There are prolly some who would say that using this type of methodology can be easily solved by using IoC everywhere and injecting every type of object. However, that is not always possible either because there is no IoC container available, the created object has a very short lifespan and IoC would only add uneeded complexity, etc. No matter how you look at it, you will find you need to directly create objects at some point, especially when it comes to pooling. In fact, I do not consider this a replacement for IoC. Rather, the two work seamlessly and powerfully together. By using IoC to inject the various factory handlers, we have simple factory code and leave the configuration to the spring config files and plugin classes. This design also supports AOP or CGLIB proxying by allowing objects to be proxied by a custom handler that instantiates and then wraps the target object.
Finally, in order for these solutions to really work, developers would need to ensure that (1) they do not use any static method invocations and (2) they do not use ‘new’ to instantiate objects.
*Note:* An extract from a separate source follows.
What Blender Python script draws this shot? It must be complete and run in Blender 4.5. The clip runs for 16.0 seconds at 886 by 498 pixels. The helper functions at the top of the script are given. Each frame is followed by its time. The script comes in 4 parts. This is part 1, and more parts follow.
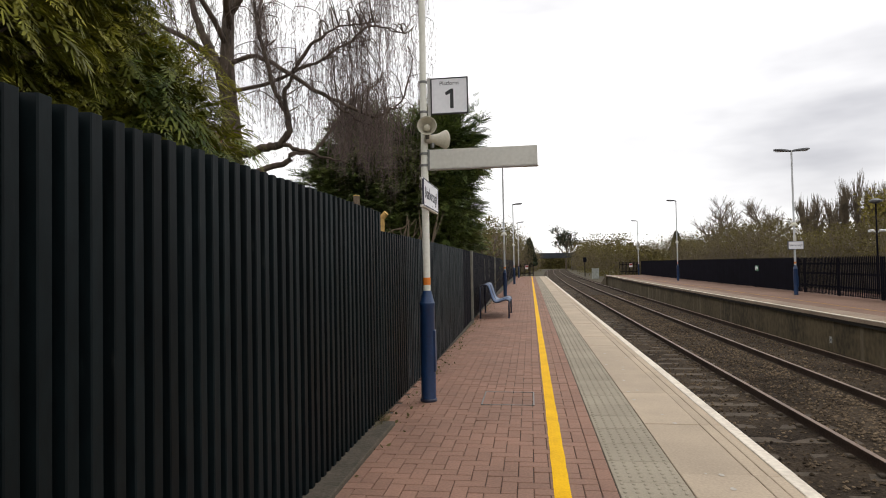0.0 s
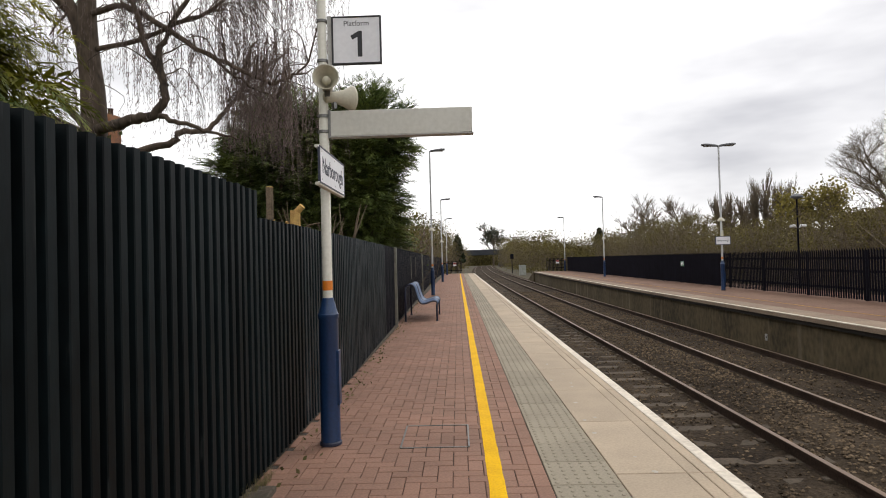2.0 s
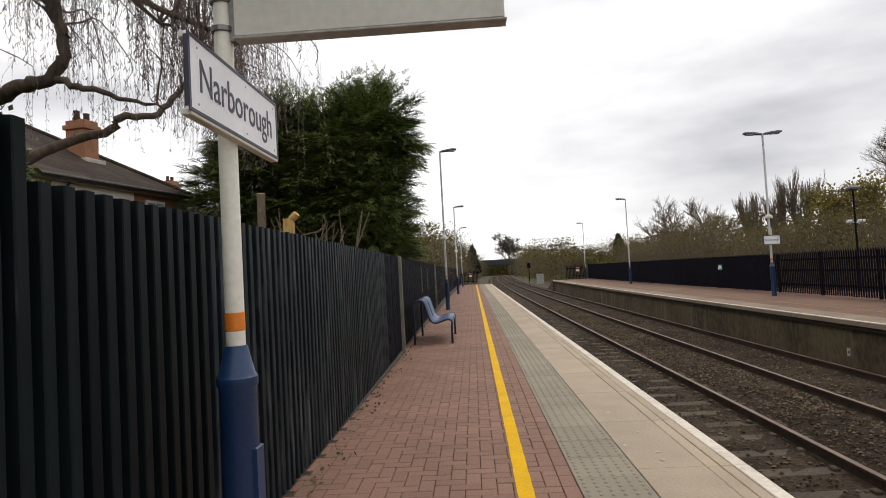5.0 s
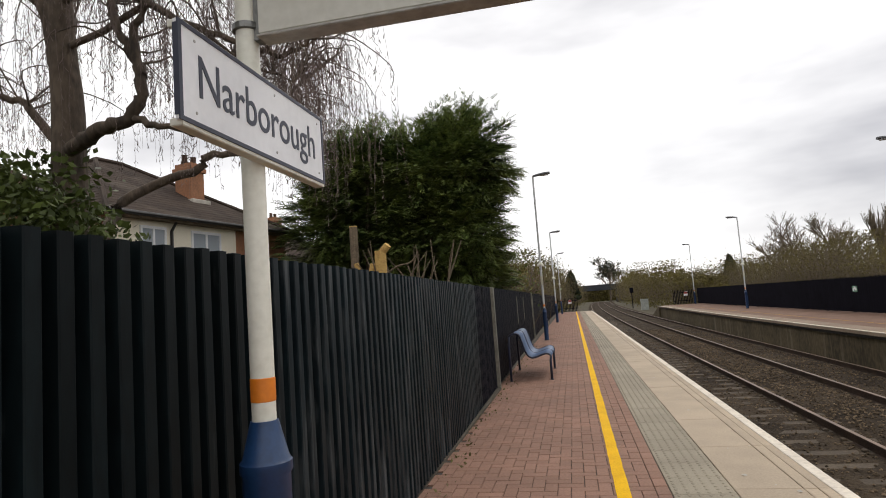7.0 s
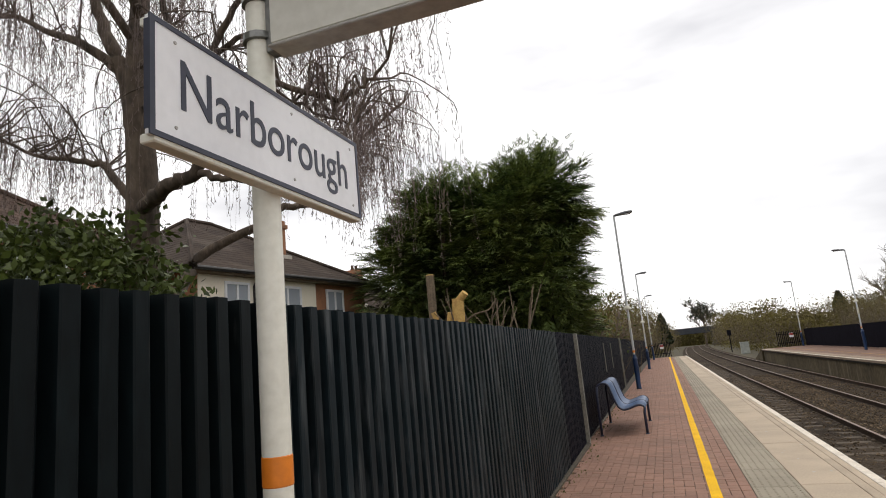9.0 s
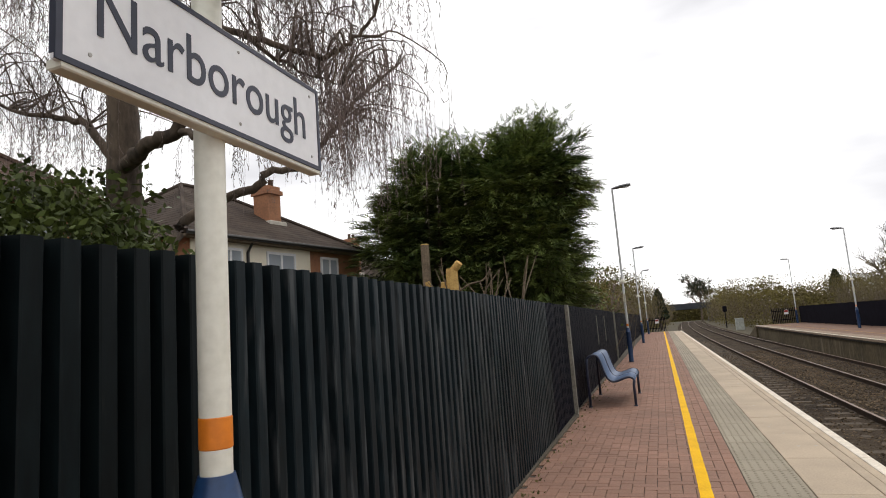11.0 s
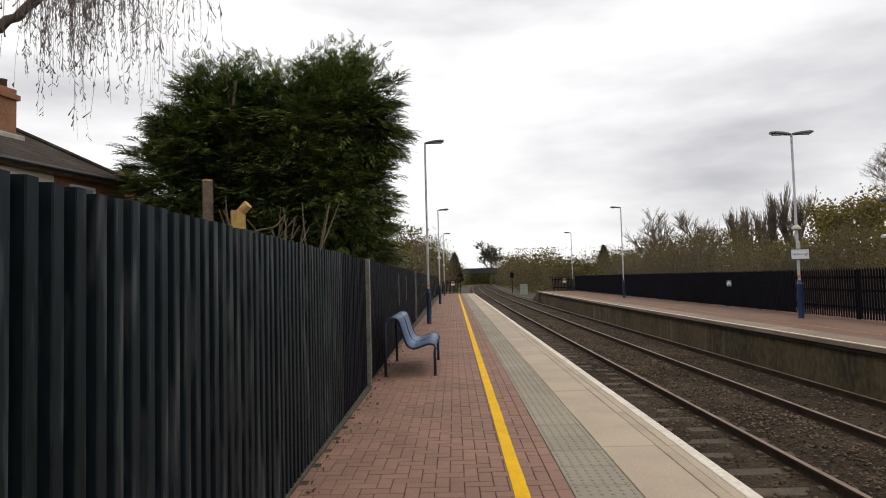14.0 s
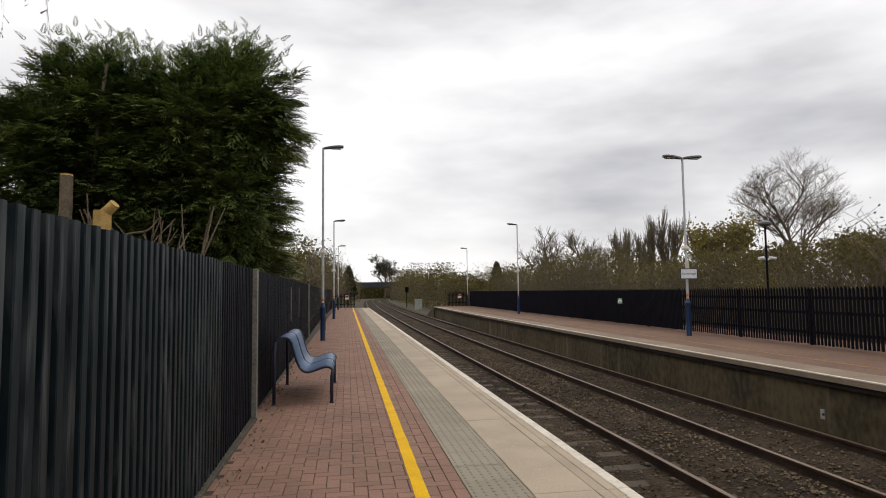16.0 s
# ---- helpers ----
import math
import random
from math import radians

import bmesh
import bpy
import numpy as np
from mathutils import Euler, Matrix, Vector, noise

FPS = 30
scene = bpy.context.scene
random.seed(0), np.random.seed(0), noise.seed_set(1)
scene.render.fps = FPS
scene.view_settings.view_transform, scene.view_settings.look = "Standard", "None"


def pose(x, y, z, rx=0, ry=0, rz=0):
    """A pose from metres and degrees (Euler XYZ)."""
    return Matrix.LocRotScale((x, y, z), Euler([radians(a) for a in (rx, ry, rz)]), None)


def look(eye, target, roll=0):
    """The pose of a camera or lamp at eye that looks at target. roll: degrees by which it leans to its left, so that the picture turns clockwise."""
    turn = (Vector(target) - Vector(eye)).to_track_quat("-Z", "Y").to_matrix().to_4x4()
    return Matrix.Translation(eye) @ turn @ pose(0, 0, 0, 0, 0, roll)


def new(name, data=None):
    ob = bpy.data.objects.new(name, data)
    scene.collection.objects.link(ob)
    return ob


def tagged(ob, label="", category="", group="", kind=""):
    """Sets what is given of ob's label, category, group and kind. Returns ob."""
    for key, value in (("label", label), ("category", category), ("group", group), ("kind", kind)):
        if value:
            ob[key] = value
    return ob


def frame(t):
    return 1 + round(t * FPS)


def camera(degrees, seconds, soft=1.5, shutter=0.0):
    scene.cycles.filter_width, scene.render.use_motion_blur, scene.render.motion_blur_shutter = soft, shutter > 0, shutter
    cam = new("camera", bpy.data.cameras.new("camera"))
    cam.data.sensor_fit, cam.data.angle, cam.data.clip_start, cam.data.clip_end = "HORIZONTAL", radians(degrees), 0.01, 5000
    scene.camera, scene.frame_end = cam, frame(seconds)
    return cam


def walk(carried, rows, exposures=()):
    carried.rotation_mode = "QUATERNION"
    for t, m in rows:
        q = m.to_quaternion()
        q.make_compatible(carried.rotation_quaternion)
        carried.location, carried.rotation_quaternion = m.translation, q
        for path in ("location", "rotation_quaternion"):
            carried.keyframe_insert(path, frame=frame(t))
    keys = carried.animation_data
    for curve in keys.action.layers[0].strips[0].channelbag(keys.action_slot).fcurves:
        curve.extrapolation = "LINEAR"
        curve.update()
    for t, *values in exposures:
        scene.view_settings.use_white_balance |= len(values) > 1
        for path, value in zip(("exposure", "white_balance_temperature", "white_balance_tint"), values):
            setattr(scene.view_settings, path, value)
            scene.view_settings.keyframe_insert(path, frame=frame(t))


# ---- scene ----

Instead, they use the single allowed Factory to instantiate objects. To automate this task in order to cause build failures, one could utilize PMD or Checkstyle to define a custom rule.
Thus, using this mechanism, we now have cleaner code, looser coupling/fewer dependencies, better unit testing, and improved performance capability by allowing handlers to be instantly added/removed such as pooling without affecting the code. The code is only written to perform the task it is meant to perform, rather than having to manage external dependencies such as pooling.